Feriado ou não, o dia da Consciência Negra oferece a possibilidade de lembrarmos a história de Zumbi dos Palmares, refletirmos sobre (e apoiarmos!) a secular luta negra por dignidade e direitos e sempre, sempre celebrarmos as contribuições indeléveis das gentes boas. Como não poderia deixar de ser, durante este mês de novembro, destacarei discos, livros e filmes de autoria ou protagonizados por artistas negros. E, para começar, o álbum póstumo da mulher da inconfundível voz do milênio, da batalhadora vinda do Planeta Fome, da mulher do fim do mundo, Elza Soares.
Elza Soares, batizada Elza Gomes da Conceição, nasceu no Rio de Janeiro. Apesar das controvérsias envolvendo sua data e ano de nascimento, ninguém questiona a vida difícil que levou sendo mãe ainda na adolescência, sofrendo com a doença dos filhos e a falta de dinheiro, cantando brilhantemente para amenizar a situação. Cantou a luta contra o racismo e contra a desigualdade. Cantou samba e cantou o amor. Fez parcerias com o que há de melhor na música brasileira.
Cantando, lutando e inovando. Foi assim que encantou Ary Barroso, foi assim que viveu e sobreviveu a relacionamentos abusivos, foi assim que conheceu a fama e o ostracismo e foi assim que foi alçada ao reconhecimento novamente (e definitivo) quando a BBC criou o projeto The Millennium Concerts, em 1999, para a virada do milênio, e Elza foi convidada a cantar, recebendo o título de Cantora Brasileira do Milênio.
A nova fase da carreira de Elza Soares, deflagrada por A mulher do fim do mundo (2015), é uma amostra da potência e da singularidade da cantora. Aos 85 anos, em uma idade em que vários grandes já não criam ou já se aposentaram, Elza ainda deu a letra sobre o que foi e o que seria sua vida até o último suspiro no verso: “eu quero cantar/ me deixem cantar até o fim”. O pedido foi prontamente atendido e nem uma pandemia que virou o mundo de cabeça para baixo (de novo) impediu que tivéssemos novos trabalhos seus. À Mulher do fim do mundo (2015) seguiu-se Deus é mulher (2018), Planeta Fome (2019) e No tempo da intolerância (2023), lançado postumamente, mas terminado alguns dias antes de seu falecimento em 2022, realizando literalmente seu desejo.
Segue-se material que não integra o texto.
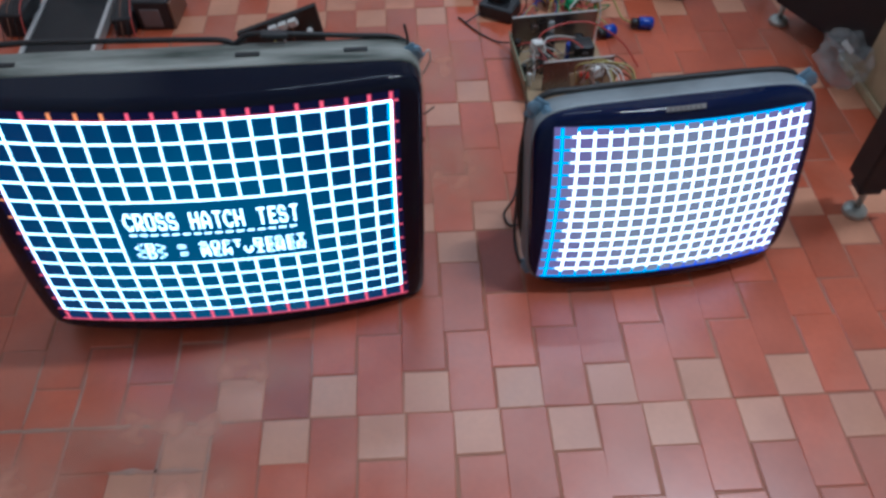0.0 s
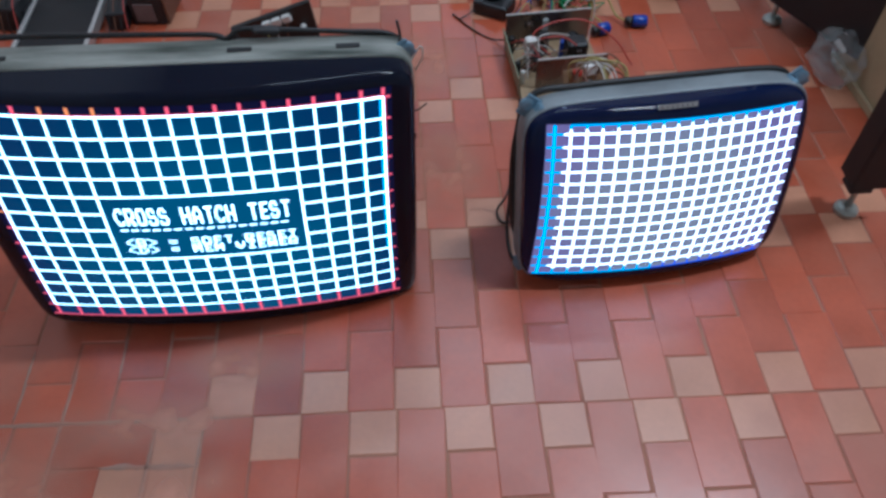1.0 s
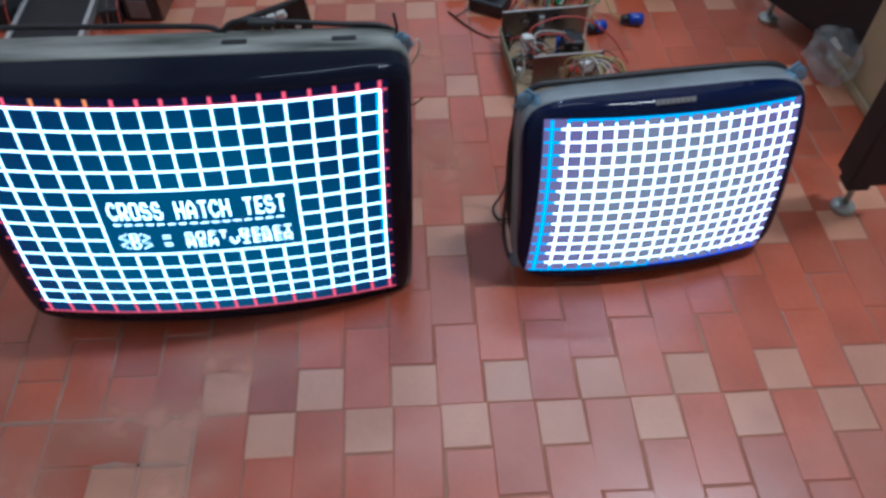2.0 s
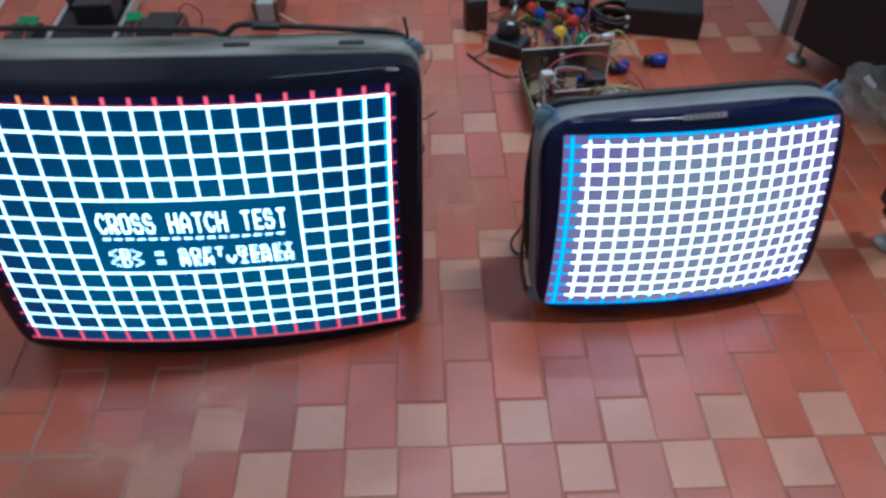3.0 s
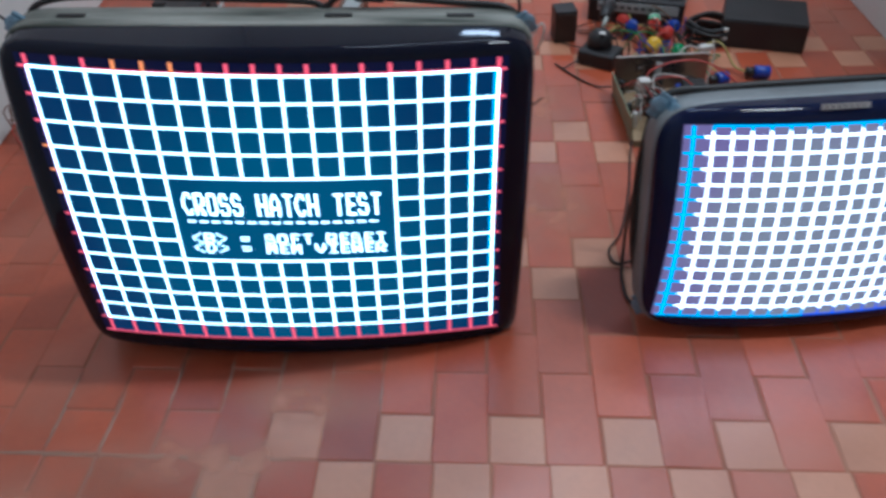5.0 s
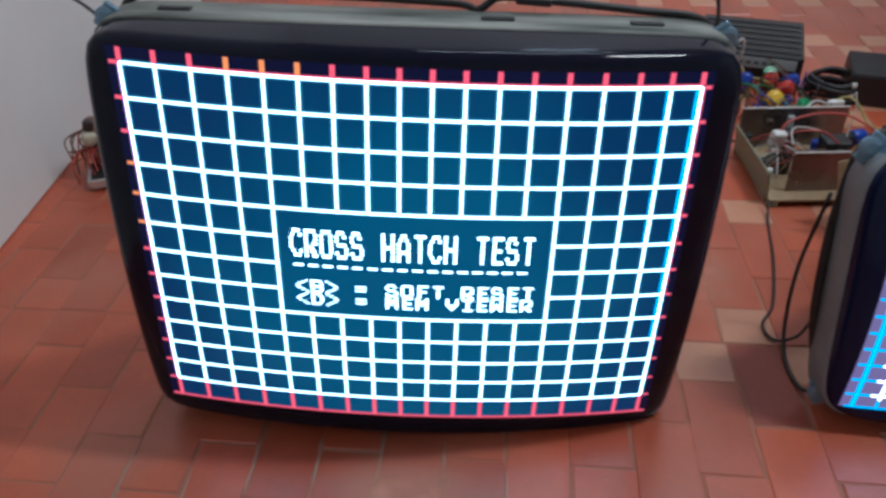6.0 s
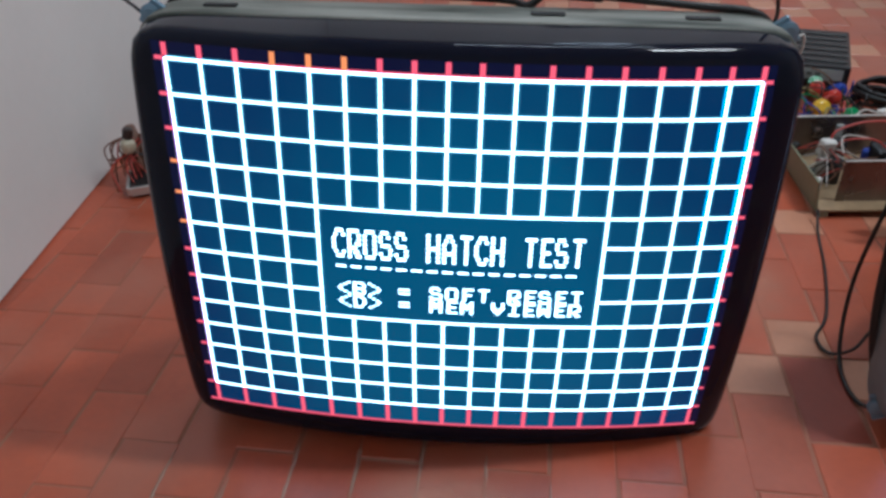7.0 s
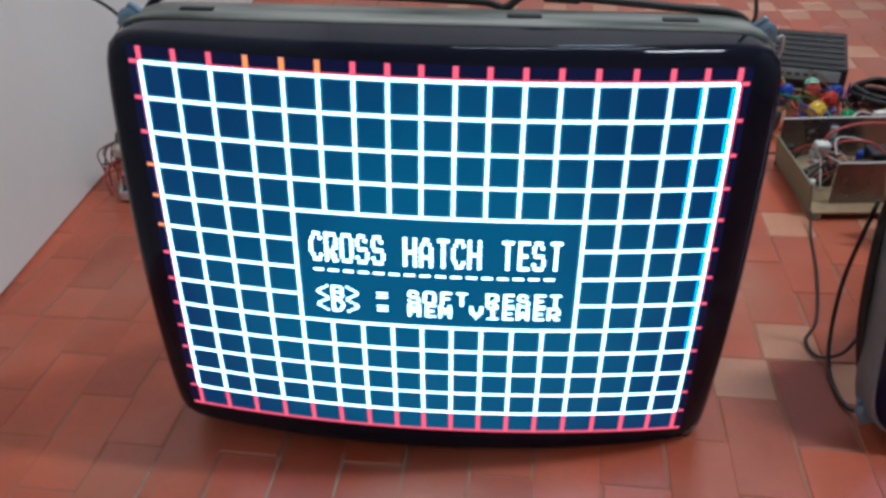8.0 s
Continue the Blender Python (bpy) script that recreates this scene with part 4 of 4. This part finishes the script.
cab = thing("arcade_cabinet", pose(0.862, 0.862, 0, 0, 0, -64), "black arcade cabinet on levelling feet", "cabinet")
part("body", box((0.30, 0.55, 1.10), pose(0.135, 0.265, 0.60), 0.004), black_matt, cab)
part("kick_panel", box((0.26, 0.02, 0.06), pose(0.135, 0.05, 0.07), 0.002, 1), black_plastic, cab)
for x, y in ((0.0, 0.005), (0.25, 0.02), (0.02, 0.5), (0.25, 0.5)):
    levelling_foot(cab, x, y, 0.055)
wp = thing("white_partition", pose(0.885, 1.0, 0, 0, 0, 1), "white laminated partition board standing on the floor", "partition")
part("board", box((0.018, 0.62, 1.2), pose(0.0, 0.31, 0.6), 0.001, 1), white_laminate, wp)
part("edge_strip", box((0.020, 0.006, 1.2), pose(0.0, -0.0035, 0.6), 0.001, 1), label_grey, wp)
bd = thing("wooden_board", pose(0.965, 0.42, 0, 0, 0, 2), "pale wooden board standing beside the cabinet", "board")
part("panel", box((0.018, 0.30, 0.9), pose(0.009, 0.15, 0.45), 0.002, 1), wood_pale, bd)
part("skirting", box((0.008, 0.30, 0.02), pose(-0.0045, 0.15, 0.01), 0.002, 1), wood_pale, bd)

# crumpled clear bag
bag = thing("plastic_bag", pose(0.925, 0.665, 0), "crumpled clear plastic bag on the floor", "plastic bag")
bm = bmesh.new()
bmesh.ops.create_icosphere(bm, subdivisions=4, radius=1.0)
for v in bm.verts:
    p = v.co.copy()
    k = 1 + 0.35 * noise.noise(p * 2.2) + 0.30 * abs(noise.noise(p * 5.1)) + 0.16 * abs(noise.noise(p * 11))
    v.co = Vector((p.x * 0.040 * k, p.y * 0.058 * k, max(0.0, 0.048 + p.z * 0.050 * k)))
part("sheet", bm, film, bag)
part("contents", box((0.018, 0.03, 0.004), pose(0.012, 0.02, 0.062, 25, -30, 20), 0.001, 1), nylon_white, bag, "white card inside")

# ---- floor ----
T = 0.07
floor = tagged(part("floor", box((X1 - X0, Y1 - Y0, 0.1), pose((X0 + X1) / 2, (Y0 + Y1) / 2, -0.0511)), grout), "terracotta tiled floor with red oblongs and pale squares", "floor", kind="structure")


def tile_mesh(name, w, h, mat):
    bm = bmesh.new()
    g, d = 0.0008, 0.0011
    lo = [bm.verts.new((x, y, -0.006)) for x, y in ((-w / 2 + g, -h / 2 + g), (w / 2 - g, -h / 2 + g), (w / 2 - g, h / 2 - g), (-w / 2 + g, h / 2 - g))]
    md = [bm.verts.new((v.co.x, v.co.y, -0.0012)) for v in lo]
    hi = [bm.verts.new((v.co.x - math.copysign(d, v.co.x), v.co.y - math.copysign(d, v.co.y), 0)) for v in lo]
    for p, q in ((lo, md), (md, hi)):
        for i in range(4):
            j = (i + 1) % 4
            bm.faces.new((p[i], p[j], q[j], q[i]))
    bm.faces.new(hi)
    me = bpy.data.meshes.new(name)
    bm.to_mesh(me)
    bm.free()
    me.materials.append(mat)
    return me


tile_long = tile_mesh("tile_long", T, 2 * T, tile_red)
tile_square = tile_mesh("tile_square", T, T, tile_pale)
rng = random.Random(5)
far = {0: [], 1: []}
count = 0
for k in range(math.floor((X0 - 0.1) / T), math.ceil(X1 / T) + 2):
    for m5 in range(-8, 11):
        start = (5 * m5 - 1 if k % 2 == 0 else 5 * m5 - 2) * T
        for pale, y, h in ((1, start, T), (0, start + T, 2 * T), (0, start + 3 * T, 2 * T)):
            cx, cyy = (k + 0.5) * T, y + h / 2
            cx -= 0.03 * cyy
            if cx + T / 2 < -0.967 - 0.1 * cyy or cx - T / 2 > X1 or cyy - h / 2 < Y0 or cyy + h / 2 > Y1:
                continue
            dz, turn, tip = rng.uniform(-0.0004, 0.0003), rng.gauss(0, 0.5), rng.gauss(0, 0.10)
            if (k, round(y / T)) in ((-5, -1), (-9, 4), (-8, 9)):
                pale = 2
            if k <= -8 and pale == 1:
                pale = 2
            # a mended corner: an oblong laid across and a pale oblong
            at = (k, round(y / T))
            if at in ((-7, -2), (-6, -3), (-5, -2), (-5, -4), (2, 2)):
                continue
            if at == (-6, -1):
                pale = 2
            m = pose(cx + rng.gauss(0, 0.0006), cyy + rng.gauss(0, 0.0008), dz, tip, rng.gauss(0, 0.10), turn)
            if -0.62 < cx < 0.78 and -0.36 < cyy < 0.70 and count < 320 and pale < 2:
                count += 1
                ob = new("tile", tile_square if pale else tile_long)
                ob.matrix_basis = m
                ob.parent = floor
            else:
                far[1 if pale == 1 else 0].append((m, h))
for key, mat in ((0, tile_red_far), (1, tile_pale_far)):
    verts, faces = [], []
    for m, h in far[key]:
        n = len(verts)
        for ins, z in ((0.0008, -0.006), (0.0008, -0.0012), (0.0019, 0)):
            for sx, sy in ((-1, -1), (1, -1), (1, 1), (-1, 1)):
                verts.append(m @ Vector((sx * (T / 2 - ins), sy * (h / 2 - ins), z)))
        for r in (0, 4):
            for i in range(4):
                j = (i + 1) % 4
                faces.append((n + r + i, n + r + j, n + r + 4 + j, n + r + 4 + i))
        faces.append((n + 8, n + 9, n + 10, n + 11))
    me = bpy.data.meshes.new("tile_field")
    me.from_pydata(verts, [], faces)
    me.materials.append(mat)
    ob = tagged(new("tile_field", me), kind="stuff")
    ob.parent = floor


def extra_tile(mesh, x, y, turn, z=0.0002):
    ob = new("tile", mesh)
    ob.matrix_basis = pose(x, y, z, 0, 0, turn)
    ob.parent = floor


tile_pale_long = tile_mesh("tile_pale_long", T, 2 * T, tile_pale)
extra_tile(tile_long, -6 * T + 0.004, -1.5 * T, 90)
extra_tile(tile_pale_long, -4.5 * T + 0.004, -2 * T, 0.8)
extra_tile(tile_mesh("tile_red_square", T, T, tile_red), -4.5 * T + 0.006, -3.5 * T, 0.5)
tile_dark = material("terracotta_dark", (0.27, 0.055, 0.03), 0.5, vary=0.3, scale=9, spread=0.1, fine=0.11, bump=0.3)
extra_tile(tile_mesh("tile_dark_long", T - 0.003, 2 * T - 0.003, tile_dark), 0.1695, 0.2115, 1.5, -0.0008)
extra_tile(tile_square, -5.5 * T + 0.004, -2.52 * T, -1)


def filler(x0, y0f, x1, y1f, width):
    """A smear of pale mortar along a joint, uneven in width."""
    bm = bmesh.new()
    n = 26
    a, d = Vector((x0, y0f)), Vector((x1 - x0, y1f - y0f))
    s = Vector((-d.y, d.x)).normalized()
    rows = []
    for i in range(n + 1):
        p = a + d * i / n
        w = [width * (0.35 + 0.9 * abs(noise.noise(Vector((p.x * 60, p.y * 60, k * 7.0))))) * min(1, 6 * i / n + 0.1, 6 * (1 - i / n) + 0.1) for k in (0, 1)]
        rows.append([bm.verts.new((p.x + s.x * e, p.y + s.y * e, z)) for e, z in ((-w[0], -0.001), (-w[0] * 0.6, 0.0011), (w[1] * 0.6, 0.0011), (w[1], -0.001))])
    for p, q in zip(rows, rows[1:]):
        for j in range(3):
            bm.faces.new((p[j], p[j + 1], q[j + 1], q[j]))
    part("mortar_smear", bm, cement, floor, "pale mortar smear along a joint", smooth=True)


for x0, y0f, x1, y1f, w in ((-0.64, -0.069, -0.20, -0.071, 0.008), (-0.28, -0.005, -0.283, 0.10, 0.004), (-0.14, 0.0, -0.142, 0.06, 0.003), (-0.35, 0.02, -0.353, 0.09, 0.004), (-0.42, 0.0, -0.423, 0.08, 0.004), (-0.21, 0.04, -0.212, 0.09, 0.003), (-0.352, -0.21, -0.348, -0.072, 0.006), (-0.282, -0.21, -0.279, -0.075, 0.005), (-0.49, -0.20, -0.487, 0.03, 0.005), (-0.56, -0.06, -0.562, 0.06, 0.004), (-0.42, -0.14, -0.28, -0.143, 0.009)):
    filler(x0, y0f, x1, y1f, w)


# dusty discs that also lighten the floor where its sheen falls short
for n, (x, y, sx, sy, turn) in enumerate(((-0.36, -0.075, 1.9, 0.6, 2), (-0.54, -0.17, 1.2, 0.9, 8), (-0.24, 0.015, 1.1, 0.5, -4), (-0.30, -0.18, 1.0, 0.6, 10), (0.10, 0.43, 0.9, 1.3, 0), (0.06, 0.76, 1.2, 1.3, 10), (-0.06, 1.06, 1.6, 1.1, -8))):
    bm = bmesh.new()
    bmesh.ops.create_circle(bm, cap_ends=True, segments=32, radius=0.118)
    part("dust_sheen", bm, haze, floor, "thin pale mortar dust and painted sheen over tiles", at=pose(x, y, 0.0014 + 0.0003 * n, 0, 0, turn) @ Matrix.Diagonal((sx, sy, 1, 1)))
Alguns tratam “Nos tempos da intolerância” como um testamento de Elza, se for verdade, é provavelmente o testamento mais bonito já criado. Sem exagero, explico. Enquanto um testamento é restrito à visão de uma pessoa (seja o morto, seja o inventariante) sobre o espólio que deixará, com as composições de outras cantoras, podemos ter uma dimensão da capilaridade da influência da artista, o modo como toca diferentes gerações. E fica ainda mais interessante, mais complexo quando sabemos que neste álbum há composições antigas e inéditas da cantora que estavam registradas em um caderninho recém-aparecido. Com Pitty, Rita Lee e algumas várias encarnações da própria Elza Soares, por mais que críticos apontem a fragilidade técnica e musical, temos um álbum que precisa ser ouvido e, cá entre nós, sem esforço algum, é uma delícia.
Neste contexto da Consciência Negra, a HBO Max incluiu o último show de Elza Soares no catálogo. Para quem teve oportunidade de presenciar essa entidade ao vivo e para quem não pode, vale a pena procurar: Elza ao vivo no Municipal.
OUTROS LANÇAMENTOS IMPERDÍVEIS DE 2023:
AFRODITH – IZA
Demonstrando toda sua potência feminina, Iza abre seu arsenal contra relacionamentos ruins exaltando a si própria e sem deixar de declarar sua capacidade igualmente potente de amar.
IBORU – Marcelo D2
É tão consistente que qualquer desavisado que vier a conhecer o D2 só agora vai acreditar que ele sempre foi do samba.
Maria da Canção – Mariene de Castro
Brilhante parceria com Roberto Mendes, Mariene canta amores humanos e divinos.